Re: [PATCH 0/8] Speed up connectivity checks via quarantine dir

Junio C Hamano <gitster@xxxxxxxxx> · Fri, 21 May 2021 06:45:02 +0900

Jeff King <peff@xxxxxxxx> writes:

> If we have an unreachable tree in the object database which references
> blobs we don't have, that doesn't make the repository corrupt. And with
> the current code, we would not accept a push that references that tree
> (unless it also pushes the necessary blobs). But after your patch, we
> would, and that would _make_ the repository corrupt.
>
> I will say that:
>
>   1. Modern versions of git-repack and git-prune try to keep even
>      unreachable parts of the graph complete (if we are keeping object X
>      that refers to Y, then we try to keep Y, too). But I don't know how
>      foolproof it is (certainly the traversal we do there is "best
>      effort"; if there's a missing reference that exists, we don't
>      bail).
>
>   2. This is not the only place that just checks object existence in the
>      name of speed. When updating a ref, for example, we only check that
>      the tip object exists.

There might be already other ways to corrupt repositories, and a
corrupted repository to be left unnoticed, in other words.

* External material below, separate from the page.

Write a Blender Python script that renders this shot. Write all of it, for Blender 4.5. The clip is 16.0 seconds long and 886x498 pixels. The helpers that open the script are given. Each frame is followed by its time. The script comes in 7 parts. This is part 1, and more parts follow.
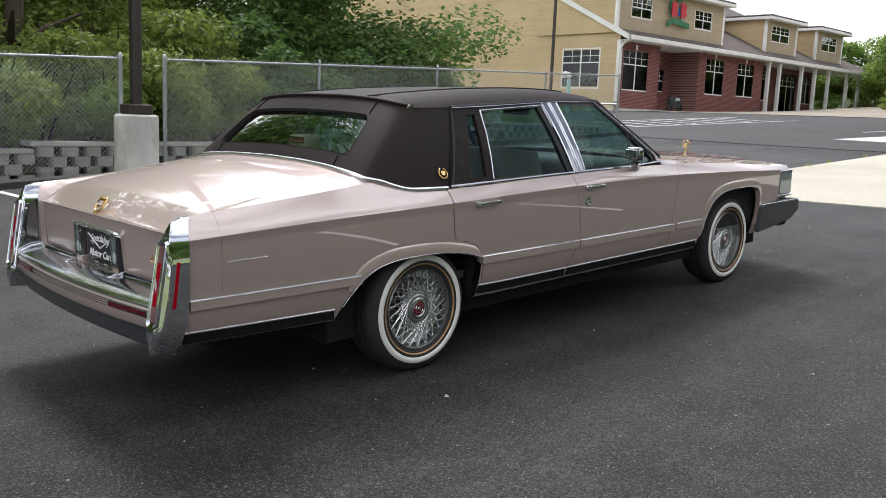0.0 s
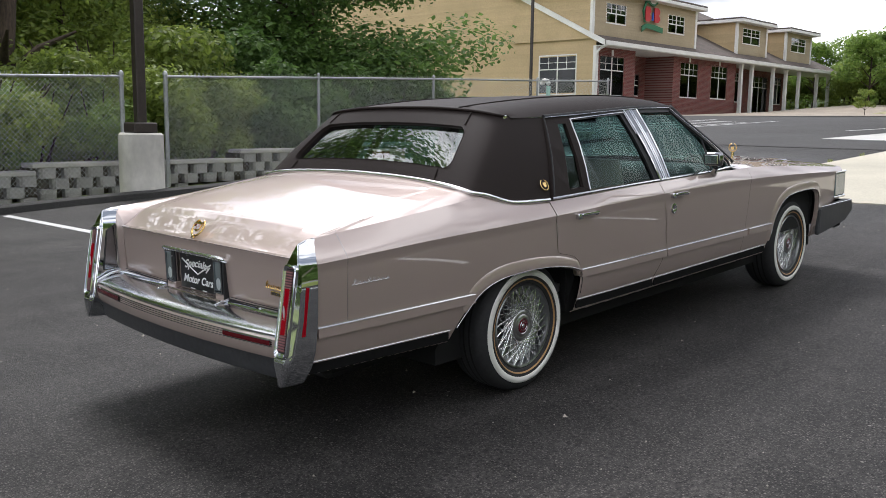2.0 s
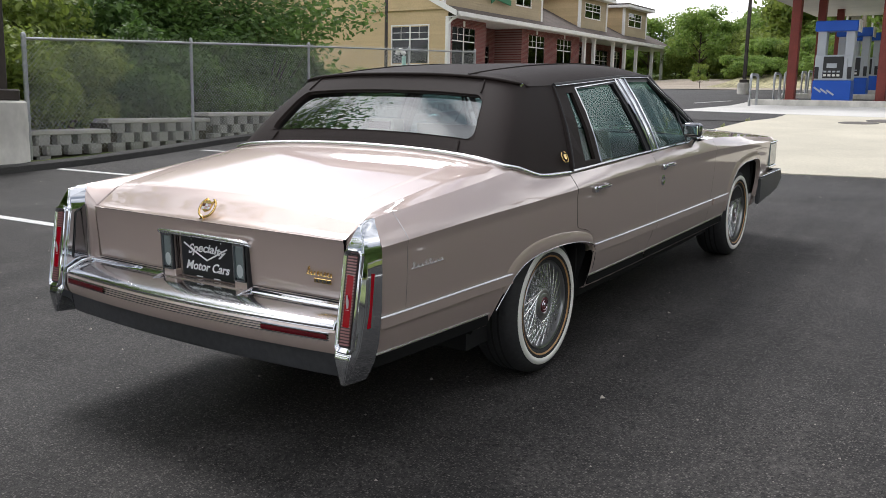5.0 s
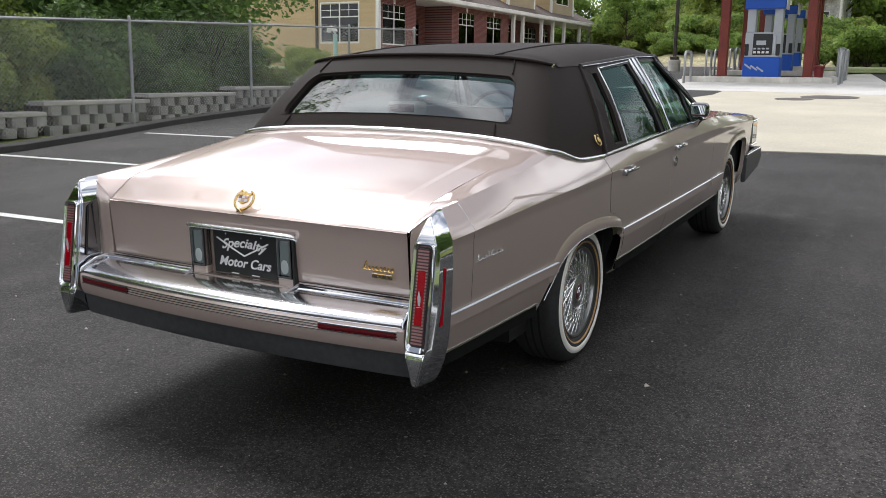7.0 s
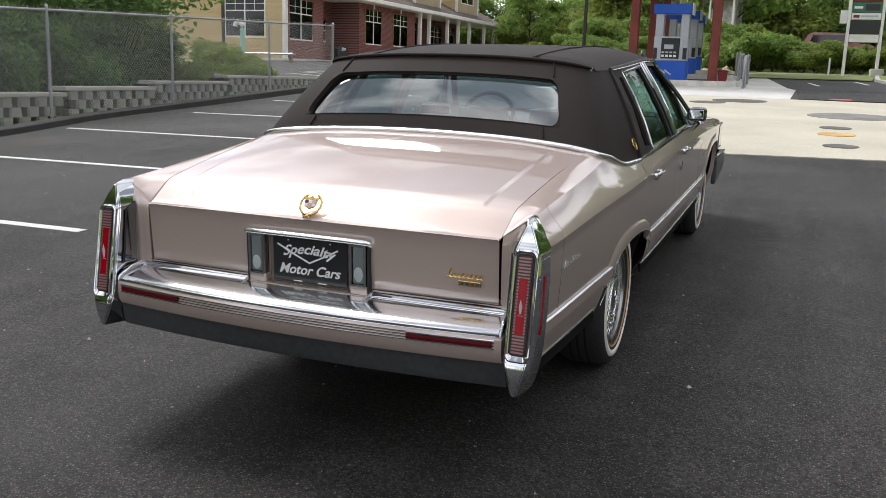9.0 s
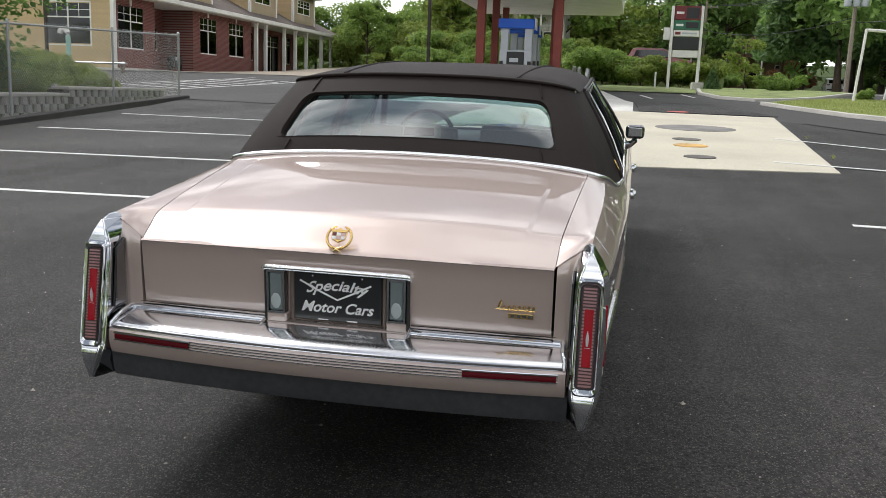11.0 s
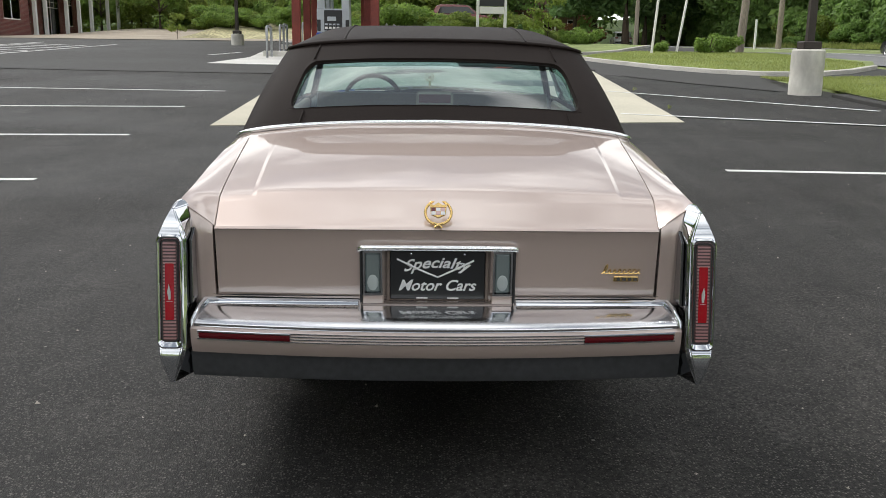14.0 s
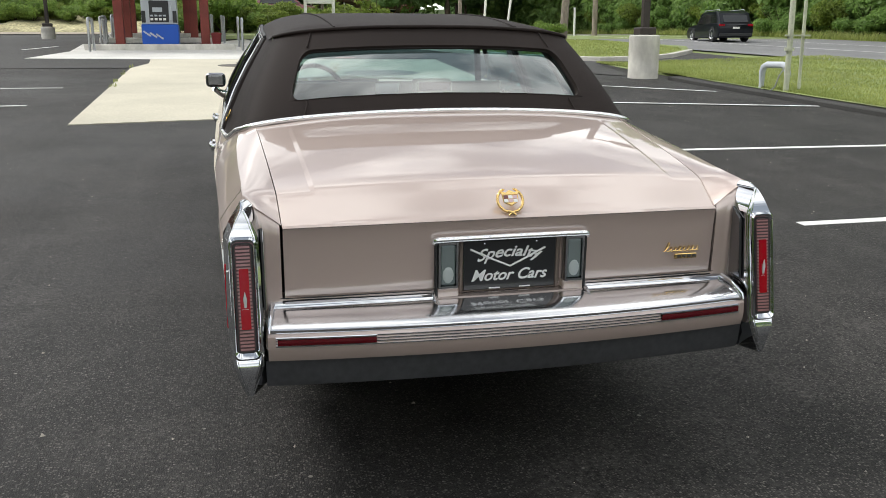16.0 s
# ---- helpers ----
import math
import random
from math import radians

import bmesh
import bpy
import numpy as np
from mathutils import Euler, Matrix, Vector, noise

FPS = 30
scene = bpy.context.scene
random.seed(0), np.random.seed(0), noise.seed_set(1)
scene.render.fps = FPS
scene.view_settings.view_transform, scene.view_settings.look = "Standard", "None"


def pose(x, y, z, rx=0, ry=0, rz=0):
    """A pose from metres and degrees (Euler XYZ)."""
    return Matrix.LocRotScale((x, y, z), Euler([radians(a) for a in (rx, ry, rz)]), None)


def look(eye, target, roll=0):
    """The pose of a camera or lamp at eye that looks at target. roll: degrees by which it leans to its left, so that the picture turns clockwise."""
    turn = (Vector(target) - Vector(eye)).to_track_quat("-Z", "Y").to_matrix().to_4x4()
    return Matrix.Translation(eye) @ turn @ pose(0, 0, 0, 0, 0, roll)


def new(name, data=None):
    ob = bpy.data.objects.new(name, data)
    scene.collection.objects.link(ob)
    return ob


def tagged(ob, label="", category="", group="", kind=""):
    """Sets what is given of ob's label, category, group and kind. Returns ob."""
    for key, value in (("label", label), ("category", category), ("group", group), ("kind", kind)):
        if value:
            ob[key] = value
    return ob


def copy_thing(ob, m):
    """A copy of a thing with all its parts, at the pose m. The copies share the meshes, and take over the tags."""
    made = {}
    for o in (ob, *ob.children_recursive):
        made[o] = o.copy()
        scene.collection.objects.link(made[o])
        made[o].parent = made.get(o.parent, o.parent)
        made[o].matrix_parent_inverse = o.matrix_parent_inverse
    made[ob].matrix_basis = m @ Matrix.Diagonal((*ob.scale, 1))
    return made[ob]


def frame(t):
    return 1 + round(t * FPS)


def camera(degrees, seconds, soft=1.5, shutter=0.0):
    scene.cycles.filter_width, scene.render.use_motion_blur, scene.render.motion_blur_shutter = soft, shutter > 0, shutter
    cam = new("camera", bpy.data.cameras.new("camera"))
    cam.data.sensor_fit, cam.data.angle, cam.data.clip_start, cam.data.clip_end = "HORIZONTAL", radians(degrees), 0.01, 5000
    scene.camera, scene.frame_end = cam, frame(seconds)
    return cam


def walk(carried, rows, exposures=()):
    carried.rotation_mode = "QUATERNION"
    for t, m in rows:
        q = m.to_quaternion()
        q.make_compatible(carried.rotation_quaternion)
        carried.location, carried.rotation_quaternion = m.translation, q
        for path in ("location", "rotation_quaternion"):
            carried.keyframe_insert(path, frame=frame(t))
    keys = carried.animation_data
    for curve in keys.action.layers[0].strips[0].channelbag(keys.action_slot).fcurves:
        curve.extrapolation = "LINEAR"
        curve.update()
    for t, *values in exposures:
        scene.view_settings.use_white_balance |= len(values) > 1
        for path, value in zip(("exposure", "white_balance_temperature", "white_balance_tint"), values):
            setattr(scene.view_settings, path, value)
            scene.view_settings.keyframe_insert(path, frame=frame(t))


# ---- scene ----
# the lot climbs gently along +x; heights are true
cam = camera(54.1, 16.0, 0.8)
PATH = [
    (0, (-1.555, -3.982, 1.346), (-0.185, -2.558, 1.041), 2.33),
    (0.5, (-1.678, -3.854, 1.334), (-0.286, -2.454, 1.013), 2.21),
    (1, (-1.813, -3.730, 1.324), (-0.411, -2.347, 0.975), 1.99),
    (1.5, (-1.862, -3.603, 1.319), (-0.466, -2.211, 0.983), 1.50),
    (2, (-1.891, -3.434, 1.337), (-0.477, -2.048, 1.055), 0.78),
    (2.5, (-1.973, -3.299, 1.329), (-0.507, -1.966, 1.060), 0.91),
    (3, (-2.108, -3.165, 1.325), (-0.596, -1.887, 1.043), 0.34),
    (3.5, (-2.132, -3.044, 1.319), (-0.598, -1.799, 1.006), 0.70),
    (4, (-2.090, -2.877, 1.324), (-0.529, -1.670, 0.994), 0.96),
    (4.5, (-2.100, -2.754, 1.314), (-0.495, -1.612, 0.969), 1.28),
    (4.7, (-2.143, -2.708, 1.313), (-0.525, -1.585, 0.969), 1.26),
    (6.8, (-2.282, -2.222, 1.312), (-0.589, -1.225, 0.938), 0.80),
    (7, (-2.305, -2.164, 1.321), (-0.594, -1.203, 0.934), 0.86),
    (7.5, (-2.420, -2.041, 1.320), (-0.690, -1.116, 0.932), 0.61),
    (8, (-2.490, -1.941, 1.306), (-0.753, -1.038, 0.897), 0.79),
    (8.5, (-2.497, -1.750, 1.303), (-0.725, -0.914, 0.902), 1.00),
    (9, (-2.518, -1.584, 1.324), (-0.708, -0.828, 0.937), 1.89),
    (9.2, (-2.541, -1.531, 1.319), (-0.716, -0.806, 0.942), 2.15),
    (11.3, (-2.609, -0.780, 1.349), (-0.673, -0.433, 0.990), 1.75),
    (11.5, (-2.635, -0.698, 1.350), (-0.694, -0.391, 0.982), 1.50),
    (12, (-2.691, -0.535, 1.354), (-0.748, -0.340, 0.936), 0.86),
    (12.5, (-2.635, -0.436, 1.341), (-0.689, -0.298, 0.903), 0.68),
    (13, (-2.540, -0.286, 1.354), (-0.593, -0.206, 0.916), 0.81),
    (13.5, (-2.550, -0.135, 1.360), (-0.595, -0.141, 0.935), 1.19),
    (14, (-2.632, 0.034, 1.354), (-0.679, -0.002, 0.923), 0.75),
    (14.5, (-2.603, 0.190, 1.337), (-0.656, 0.088, 0.890), 0.76),
    (15, (-2.494, 0.388, 1.335), (-0.550, 0.191, 0.907), -0.26),
    (15.5, (-2.467, 0.554, 1.343), (-0.541, 0.254, 0.895), -0.30),
    (16, (-2.490, 0.787, 1.336), (-0.588, 0.362, 0.886), -0.17),
]
walk(cam, [(t, look(eye, target, roll)) for t, eye, target, roll in PATH], exposures=((0, 0.26, 6200, 14), (3, 0.06, 6250, 13.5), (8, 0.01, 6340, 13), (13, -0.07, 6430, 9.5), (16, 0.11, 6480, 8.5)))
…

But that does not make it OK to add more ways to corrupt
repositories.

>   1. We could easily keep the original rule by just traversing the
>      object graph starting from the ref tips, as we do now, but ending
>      the traversal any time we hit an object that we already have
>      outside the quarantine.
>
>   2. This tightening is actually important if we want to avoid letting
>      people _intentionally_ introduce the unreachable-but-incomplete
>      scenario. Without it, an easy denial-of-service corruption against
>      a repository you can push to is:
>
>        - push an update to change a ref from X to Y. Include all objects
> 	 necessary for X..Y, but _also_ include a tree T which points to
> 	 a missing blob B. This will be accepted by the current rules
> 	 (but not by your patch).
>
>        - push an update to change the ref from Y to C, where C is a
> 	 commit whose root tree is T. Your patch allows this (because we
> 	 already have T in the repository). But the resulting repository
> 	 is corrupt (the ref now points to an incomplete object graph).

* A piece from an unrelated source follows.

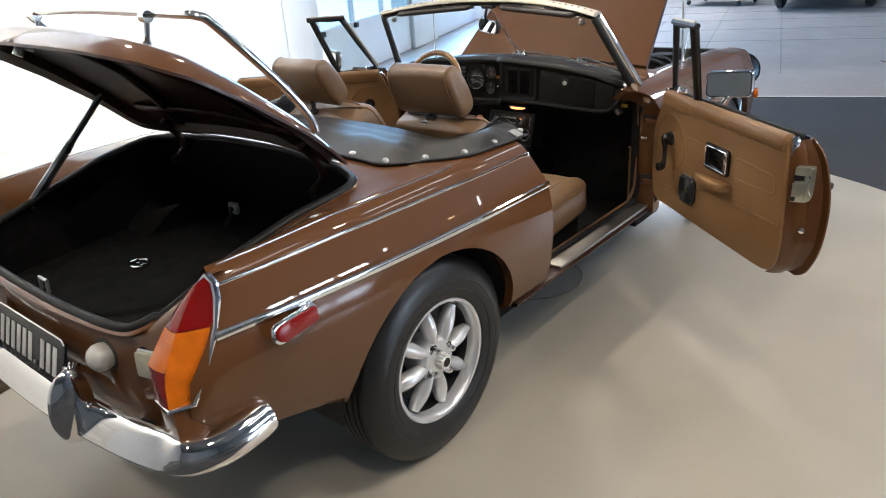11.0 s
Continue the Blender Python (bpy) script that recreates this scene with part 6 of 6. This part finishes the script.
GLOVE = [(0.180, 0.752), (0.456, 0.748), (0.456, 0.874), (0.180, 0.898)]
# a black plate under the lid paints the shade of its gap
g = Mesh(SHADED_BLACK)
g.prism(lid_shape(GLOVE, (0.006, 0.006, 0.020, 0.024), 0.0022), 0.0040, FACE_AT @ pose(0, 0, -0.0005))
part("lid_gap_shade", g, dash, "black plate for the shaded gap round the glovebox lid")
g = Mesh(BLACK_VINYL)
g.prism(lid_shape(GLOVE, (0.006, 0.006, 0.020, 0.024)), 0.0075, FACE_AT @ pose(0, 0, -0.0005), 0.0025, 3)
part("glovebox_lid", g, dash, "black glovebox lid", 40)
END = [(0.463, 0.754), (0.545, 0.764), (0.552, 0.850), (0.463, 0.870)]
g = Mesh(BLACK_VINYL)
g.prism(lid_shape(END, (0.006, 0.036, 0.014, 0.006)), 0.0075, FACE_AT @ pose(0, 0, -0.0015), 0.0030, 3)
part("end_pad", g, dash, "black end pad of the dashboard", 40)
g = Mesh(BLACK_MATT)
m = on_dash(0.316, 0.853, 0.0085)
g.lathe([(0.0, 0.002), (0.018, 0.002), (0.020, 0.0)], m, 28)
g.mat(SPOKE)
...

Hmph, the last step of that attack would not work with our current
check; is this the same new hole the series brings in as you
explained earlier for a case where a newly pushed tree/commit starts
to reference a left-over dangling tree already in the repository
whose content blobs are missing?

> If we wanted to keep the existing rule (requiring that any objects that
> sender didn't provide are actually reachable from the current refs),
> then we'd want to be able to check reachability quickly. And there I'd
> probably turn to reachability bitmaps.

True.  As we are not "performance is king---a code that corrupts
repositories as quickly as possible is an improvement" kind of
project, we should keep the existing "an object can become part of
DAG referred by ref tips only when the objects it refers to all
exist in the object store, because we want to keep the invariant: an
object that is reachable from a ref is guaranteed to have everything
reachable from it in the object store" rule, and find a way to make
it fast to enforce that rule somehow.

Thank for a review.